President Donald Trump has signed off on a new U.S. counterterrorism strategy that makes eliminating drug cartels in the Western Hemisphere the administration’s highest priority, the White House announced Wednesday, the Associated Press reported.
The 16-page strategy was released months after Trump’s administration published an updated national security strategy calling for the hemisphere to be the top U.S. focus, the news outlet said.
“We will not let cartels, Jihadists, or the governments who support them plot against our citizens with impunity. Terrorists of any kind will not be allowed to find safe harbor here at home or attack us from abroad,” Trump wrote in the document, according to the AP.
Sebastian Gorka, the White House counterterrorism czar who spearheaded the strategy, said the shift in priorities reflects “simple math,” telling reporters on a telephone call cited by the AP that more Americans have been killed by cartels pushing illicit drugs into U.S. communities than U.S. service members lost in conflicts around the globe since World War II.
“Whether it is strangling their illicit funds, whether it is tracking their drug boats, we will not permit them to kill Americans on a massive scale,” Gorka said, according to the AP.
The news outlet described the strategy as the latest example of the administration’s effort to keep U.S. foreign policy focused on the Western Hemisphere even as Washington manages worldwide crises.
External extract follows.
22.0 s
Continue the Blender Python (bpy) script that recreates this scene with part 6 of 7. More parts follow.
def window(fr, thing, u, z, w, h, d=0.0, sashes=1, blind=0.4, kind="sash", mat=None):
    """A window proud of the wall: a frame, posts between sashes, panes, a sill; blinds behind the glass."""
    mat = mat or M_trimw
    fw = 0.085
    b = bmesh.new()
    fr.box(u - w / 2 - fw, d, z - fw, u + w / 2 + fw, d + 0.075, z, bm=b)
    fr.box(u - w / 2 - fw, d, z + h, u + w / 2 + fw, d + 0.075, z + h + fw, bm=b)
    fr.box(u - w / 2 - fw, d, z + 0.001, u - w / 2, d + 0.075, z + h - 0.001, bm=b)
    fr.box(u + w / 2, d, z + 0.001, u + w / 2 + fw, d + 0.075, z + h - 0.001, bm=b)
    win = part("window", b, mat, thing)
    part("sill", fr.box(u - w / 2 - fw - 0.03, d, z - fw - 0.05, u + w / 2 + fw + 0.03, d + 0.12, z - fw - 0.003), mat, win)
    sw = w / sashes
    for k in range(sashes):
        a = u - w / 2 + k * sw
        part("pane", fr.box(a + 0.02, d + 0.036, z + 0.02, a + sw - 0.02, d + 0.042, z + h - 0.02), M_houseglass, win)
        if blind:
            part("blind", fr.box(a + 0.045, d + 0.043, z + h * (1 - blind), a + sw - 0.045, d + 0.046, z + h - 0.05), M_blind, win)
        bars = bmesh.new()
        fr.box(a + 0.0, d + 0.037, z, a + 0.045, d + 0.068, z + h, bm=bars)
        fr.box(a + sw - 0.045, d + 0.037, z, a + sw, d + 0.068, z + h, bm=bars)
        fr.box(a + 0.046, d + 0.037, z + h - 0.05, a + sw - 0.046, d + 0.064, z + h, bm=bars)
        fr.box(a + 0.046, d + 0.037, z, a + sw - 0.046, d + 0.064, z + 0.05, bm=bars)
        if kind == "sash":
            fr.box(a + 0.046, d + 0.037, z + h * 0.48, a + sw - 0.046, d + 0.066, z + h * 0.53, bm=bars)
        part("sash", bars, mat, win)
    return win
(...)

The administration has moved aggressively to reshape the region, the news agency reported, citing the ouster of Nicolás Maduro as Venezuela’s president, dozens of U.S. military strikes on alleged drug boats operated by cartels, and new pressure on the communist government of Cuba.
The administration’s campaign of blowing up alleged drug-trafficking vessels in Latin American waters has persisted since early September and killed at least 191 people in total, according to the report.
Trump has also sought to press regional leaders to work more closely with the U.S. to target cartels and to take military action themselves against drug traffickers and transnational gangs, which he says pose an “unacceptable threat” to the hemisphere’s national security, the AP said.